No Big Breakfast at the Suddeth house is complete without two or three packs (these days, it's almost always three) of Gwaltney beef bacon - or, as we refer to it in my house, "Amaza-bacon". When fried up properly, parts of it will literally dissolve on your tongue. The flavor is so fantastic (way better than the turkey bacon we normally subsist on), and I make sure that it's perfectly crunchy. The only downside is that it takes a surprisingly long time to fry up three packs of bacon on the griddle, and there's always the fun of cleaning that thing up after.
I'm not sure that I can think of any other toppings that we could cram on there.
The centerpiece of the breakfast for my wife are the hash browns I jokingly refer to as "junkyard hash browns" - they include pretty much every topping you could possibly cram onto the things. While I have done the whole "complete from scratch" thing in the past, the additional labor (and scraped knuckles from a grater) don't really seem to make things any better, and it only costs an extra dollar or so to purchase refrigerated has browns that already come with southwest style seasoning (read: peppers and onions) on them.
So I start from there, and when they are fully cooked, I melt sharp cheddar cheese over them. At this point, I have spicy, cheesy hash browns... and I pull myself a serving out of the skillet. For my wife, though, we are just getting warmed up.
Next up, I add diced Roma tomatoes, diced mushrooms, diced jalapenos, diced ham (man, that's a lot of dicing), chili (no bean variety for her), and ranch dressing.
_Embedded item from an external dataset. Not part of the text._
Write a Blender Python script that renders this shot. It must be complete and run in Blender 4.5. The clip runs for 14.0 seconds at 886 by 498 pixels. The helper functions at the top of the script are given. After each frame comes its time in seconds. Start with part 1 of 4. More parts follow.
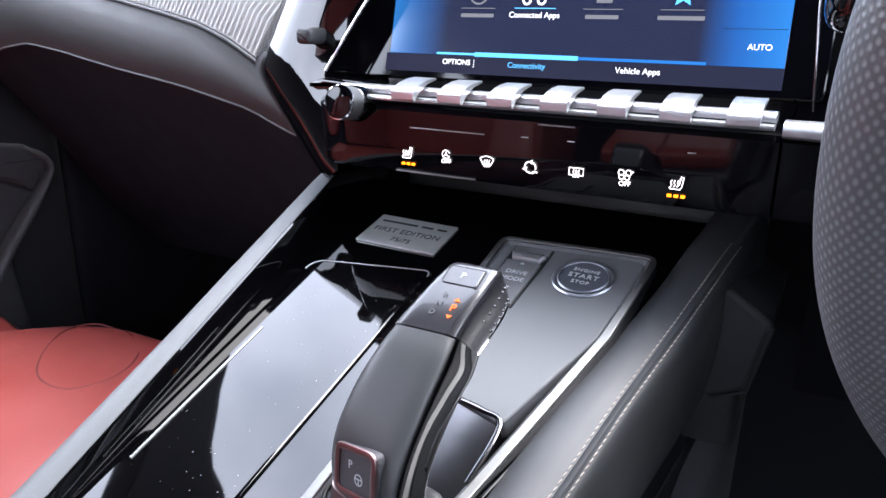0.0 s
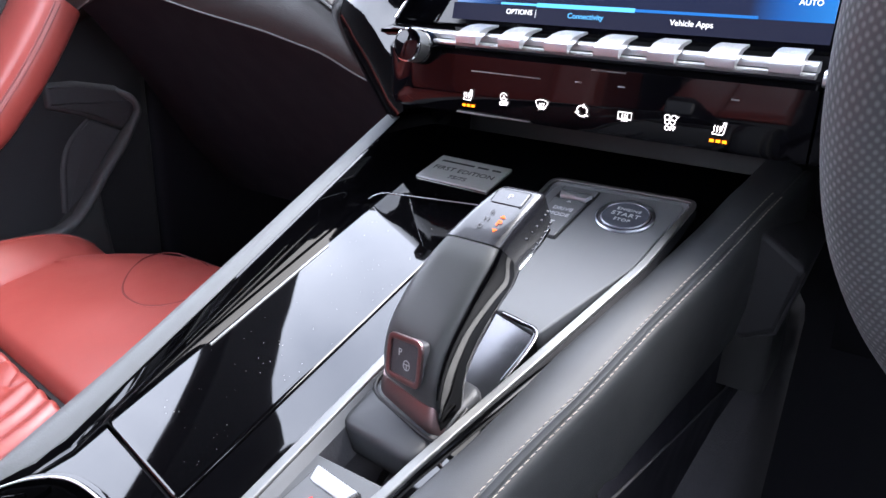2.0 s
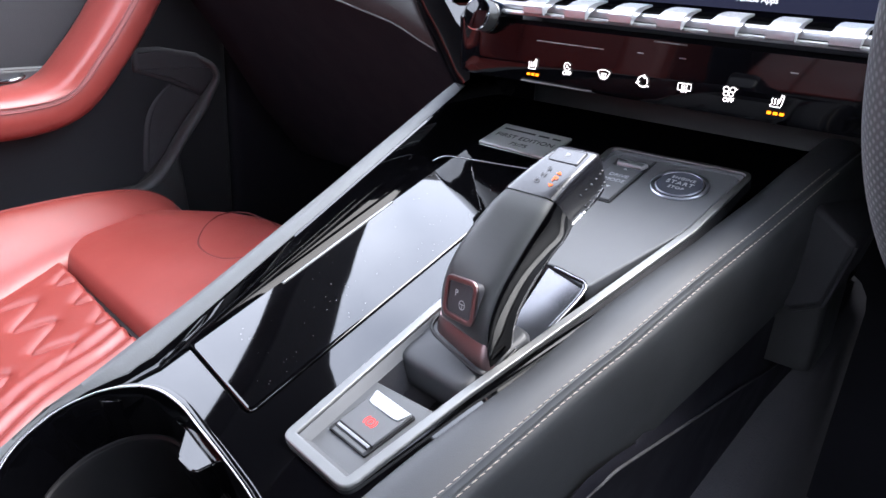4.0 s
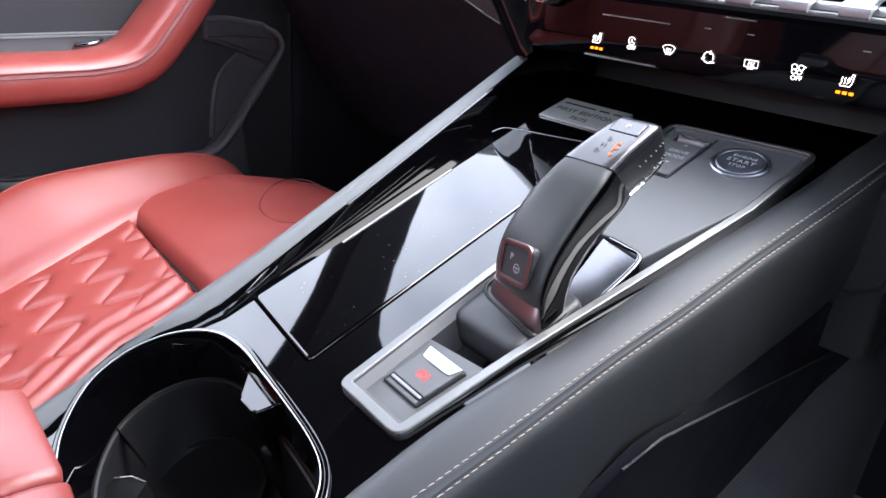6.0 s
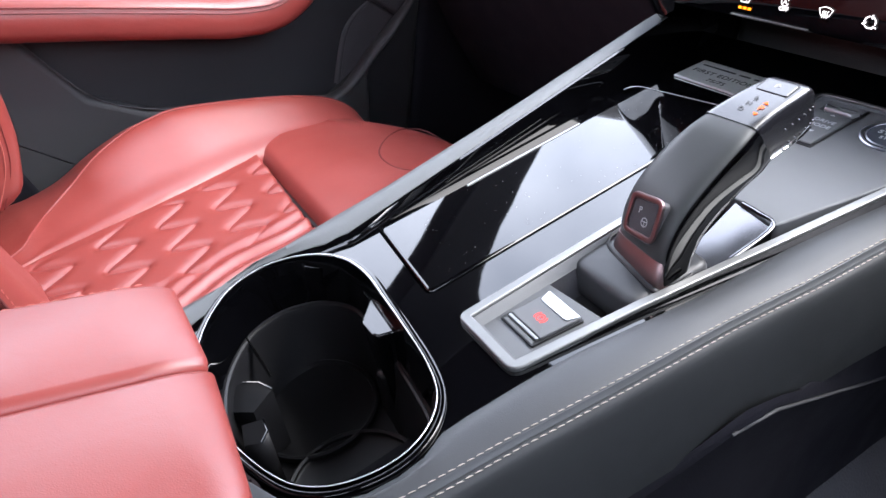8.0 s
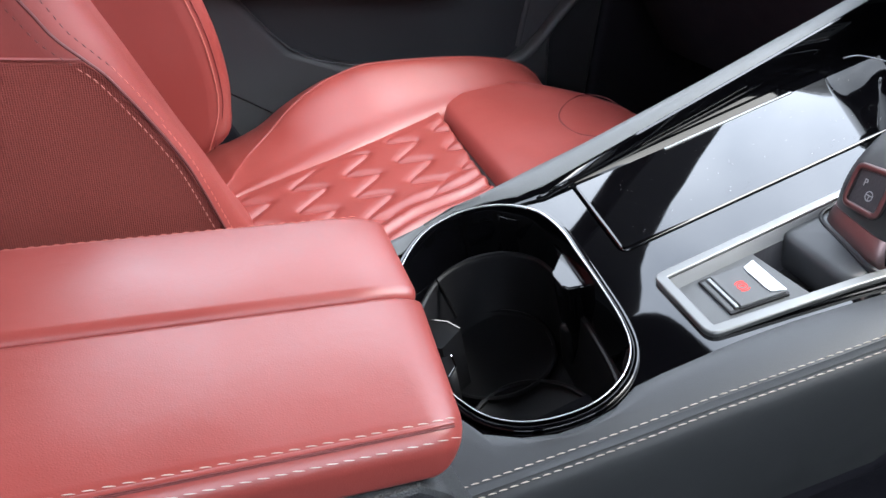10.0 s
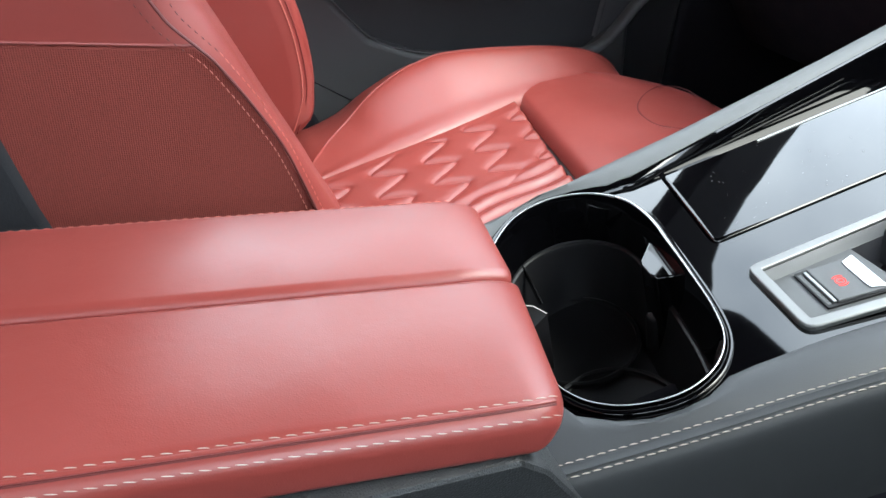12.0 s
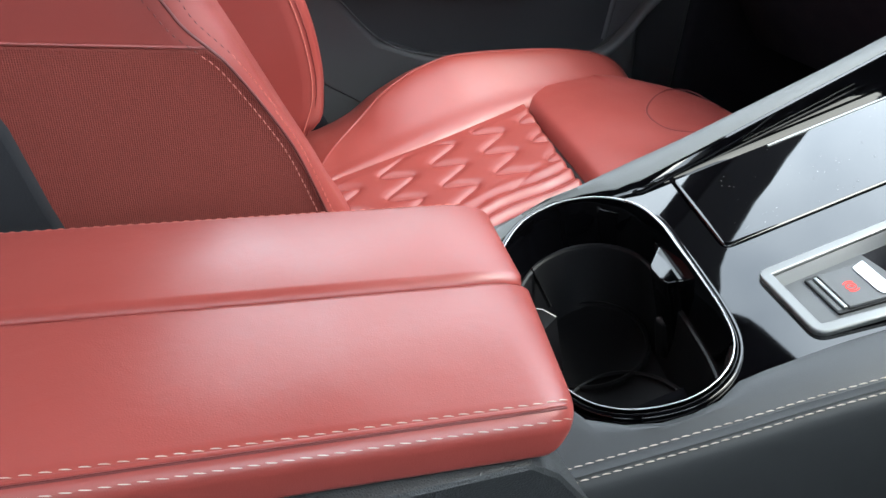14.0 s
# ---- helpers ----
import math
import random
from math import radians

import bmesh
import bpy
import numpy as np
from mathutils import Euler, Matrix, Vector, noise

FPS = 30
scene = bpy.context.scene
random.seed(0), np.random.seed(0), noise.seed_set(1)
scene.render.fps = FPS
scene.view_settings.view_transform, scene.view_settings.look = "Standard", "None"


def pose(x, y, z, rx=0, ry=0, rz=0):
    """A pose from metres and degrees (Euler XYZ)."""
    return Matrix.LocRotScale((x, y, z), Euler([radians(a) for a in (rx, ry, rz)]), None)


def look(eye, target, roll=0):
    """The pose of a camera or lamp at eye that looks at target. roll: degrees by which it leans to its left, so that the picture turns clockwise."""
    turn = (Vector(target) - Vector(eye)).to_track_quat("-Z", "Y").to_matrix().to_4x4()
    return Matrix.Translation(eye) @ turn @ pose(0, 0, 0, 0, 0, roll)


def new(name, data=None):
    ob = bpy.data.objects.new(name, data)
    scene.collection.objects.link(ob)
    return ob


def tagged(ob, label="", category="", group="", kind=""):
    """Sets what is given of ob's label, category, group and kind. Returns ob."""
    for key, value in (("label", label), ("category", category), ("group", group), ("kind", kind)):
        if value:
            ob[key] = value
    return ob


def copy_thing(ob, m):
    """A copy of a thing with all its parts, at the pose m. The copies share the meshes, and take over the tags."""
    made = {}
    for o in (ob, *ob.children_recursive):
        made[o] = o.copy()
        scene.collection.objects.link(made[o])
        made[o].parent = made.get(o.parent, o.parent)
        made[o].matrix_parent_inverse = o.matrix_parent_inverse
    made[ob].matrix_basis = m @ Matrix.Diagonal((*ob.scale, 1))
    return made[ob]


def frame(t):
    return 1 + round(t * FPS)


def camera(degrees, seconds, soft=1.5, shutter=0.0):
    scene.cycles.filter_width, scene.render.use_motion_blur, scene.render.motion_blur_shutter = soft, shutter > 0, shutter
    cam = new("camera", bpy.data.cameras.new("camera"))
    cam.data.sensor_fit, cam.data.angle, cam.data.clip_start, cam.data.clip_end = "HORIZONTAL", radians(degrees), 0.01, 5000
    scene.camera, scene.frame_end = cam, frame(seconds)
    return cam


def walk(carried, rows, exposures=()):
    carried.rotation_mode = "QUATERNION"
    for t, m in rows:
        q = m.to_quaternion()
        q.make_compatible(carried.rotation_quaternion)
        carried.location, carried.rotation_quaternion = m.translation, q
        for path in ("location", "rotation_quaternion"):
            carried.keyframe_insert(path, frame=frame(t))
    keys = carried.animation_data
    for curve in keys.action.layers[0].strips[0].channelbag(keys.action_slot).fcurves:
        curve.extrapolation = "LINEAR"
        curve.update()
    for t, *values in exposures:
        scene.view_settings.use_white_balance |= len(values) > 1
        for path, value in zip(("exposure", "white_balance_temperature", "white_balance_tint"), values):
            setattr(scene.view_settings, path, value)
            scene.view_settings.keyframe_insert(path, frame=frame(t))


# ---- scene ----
cam = camera(62.5, 14.0)
PATH = [
    (0, (0.156, 0.202, 0.706), (-0.748, 1.877, 0.09), 0.7),
    (0.5, (0.162, 0.196, 0.703), (-0.766, 1.848, 0.063), 1.1),
    (1, (0.168, 0.188, 0.698), (-0.79, 1.813, 0.034), 1.5),
    (1.5, (0.174, 0.178, 0.696), (-0.819, 1.776, 0.016), 1.9),
    (2, (0.182, 0.168, 0.694), (-0.847, 1.738, 0.002), 2.3),
    (2.5, (0.188, 0.16, 0.691), (-0.877, 1.7, -0.013), 2.6),
    (5, (0.204, 0.136, 0.683), (-0.983, 1.555, -0.077), 3.9),
    (5.5, (0.205, 0.133, 0.681), (-1.004, 1.526, -0.093), 4.1),
    (6, (0.206, 0.132, 0.681), (-1.027, 1.493, -0.111), 4.5),
    (6.5, (0.207, 0.134, 0.682), (-1.05, 1.458, -0.133), 5.1),
    (7, (0.209, 0.134, 0.68), (-1.079, 1.412, -0.161), 5.7),
    (7.5, (0.208, 0.126, 0.676), (-1.119, 1.343, -0.194), 6.1),
    (8, (0.205, 0.115, 0.671), (-1.169, 1.257, -0.227), 6.4),
    (8.5, (0.203, 0.108, 0.666), (-1.222, 1.161, -0.26), 6.1),
    (9, (0.203, 0.1, 0.664), (-1.266, 1.067, -0.289), 5.9),
    (9.2, (0.202, 0.099, 0.662), (-1.286, 1.024, -0.302), 5.8),
    (11.5, (0.203, 0.07, 0.663), (-1.381, 0.718, -0.373), 4.6),
    (12, (0.204, 0.07, 0.663), (-1.385, 0.703, -0.374), 4.4),
    (12.5, (0.203, 0.07, 0.664), (-1.387, 0.698, -0.374), 4.4),
    (13, (0.204, 0.069, 0.664), (-1.39, 0.693, -0.37), 4.4),
    (13.5, (0.204, 0.068, 0.663), (-1.391, 0.69, -0.371), 4.4),
    (14, (0.204, 0.068, 0.664), (-1.393, 0.685, -0.371), 4.5),
]
walk(cam, [(t, look(eye, target, roll)) for t, eye, target, roll in PATH],
     [(0, 2.66, 6400, 13), (5, 2.46, 6400, 12), (7.5, 2.46, 6400, 12), (9, 2.36, 6400, 11), (11.5, 2.29, 6550, 0), (14, 2.29, 6550, 0)])

# ---------------------------------------------------------------- light
world = bpy.data.worlds.new("sky")
scene.world = world
world.use_nodes = True
wn, wl = world.node_tree.nodes, world.node_tree.links
wn.clear()
SUN_EL, SUN_AZ = radians(59), radians(35)
sky = wn.new("ShaderNodeTexSky")
sky.sky_type, sky.sun_disc, sky.sun_elevation, sky.sun_rotation = "NISHITA", False, SUN_EL, SUN_AZ
cloud_co, cloud, cloud_ramp, cloud_mix, wbg, wout = [wn.new(k) for k in (
    "ShaderNodeTexCoord", "ShaderNodeTexNoise", "ShaderNodeValToRGB", "ShaderNodeMix", "ShaderNodeBackground", "ShaderNodeOutputWorld")]
cloud.inputs["Scale"].default_value, cloud.inputs["Detail"].default_value = 2.6, 6
cloud_ramp.color_ramp.elements[0].position, cloud_ramp.color_ramp.elements[1].position = 0.22, 0.66
cloud_ramp.color_ramp.elements[0].color = (0.35, 0.35, 0.35, 1)
cloud_mix.data_type = "RGBA"
cloud_mix.inputs["B"].default_value = (13.0, 14.0, 16.2, 1)
wl.new(cloud_co.outputs["Generated"], cloud.inputs["Vector"])
wl.new(cloud.outputs["Fac"], cloud_ramp.inputs["Fac"])
wl.new(cloud_ramp.outputs["Color"], cloud_mix.inputs["Factor"])
wl.new(sky.outputs["Color"], cloud_mix.inputs["A"])
wl.new(cloud_mix.outputs["Result"], wbg.inputs["Color"])
wbg.inputs["Strength"].default_value = 0.15
wl.new(wbg.outputs["Background"], wout.inputs["Surface"])
sun_data = bpy.data.lights.new("sun", "SUN")
sun_data.energy, sun_data.angle, sun_data.color = 1.4, radians(40), (1, 0.96, 0.9)
sun = new("sun", sun_data)
sun.matrix_world = look((math.sin(SUN_AZ) * math.cos(SUN_EL), math.cos(SUN_AZ) * math.cos(SUN_EL), math.sin(SUN_EL)), (0, 0, 0))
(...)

There you have it. A full Big Breakfast ™ plate.
Finally, we come to my favorite item on the menu - omelets. I used to struggle with making omelets, could never seem to get them right. At one point, we owned a specific little kitchen gadget just for cooking them, but the nonstick surface on it was terribly cheap and peeled off. On our last Disney World trip, however, I had the secret to the perfect omelet bestowed upon me by a chef at 1900 Park Faire - cook them low and slow.
I start with three eggs per omelet; usually this is just the six total eggs for my wife and I, as the kids have yet to fully develop an appreciation for egg-based artistry. I add a pretty fair amount of black pepper, plus a couple of pinches of salt, then thoroughly whisk the eggs in a bowl. Next up, I take a small (eight inches of so) skillet, preheated to low heat with just enough vegetable oil to moisten the cooking surface, and scatter all of the toppings on it (aside from the cheese). Turn the toppings a couple of time, then add the eggs.
DO NOT STIR them whatsoever. Let them cook slowly, keeping an eye on the surface - when you have bubbles all through the eggs, and only a thin layer of liquid left, it's time to add the cheese. I go with a very generous handful of sharp cheddar, which I limit to one side of the omelet. Then, using a nonstick spatula, fold everything over and cook a couple minutes more. At that point, you can slide it off onto you plate - no tearing, no running, and everything is cooked to perfection.
My wife and I both go with onions, bell peppers, mushrooms, tomatoes, and cheese. I will often crumble up a slice of bacon on my omelet; she prefers the diced ham on hers.
At this point, I may microwave a little turkey sausage to help supplement those of my kids who have yet to figure out what's good to eat, but now, Big Breakfast is served!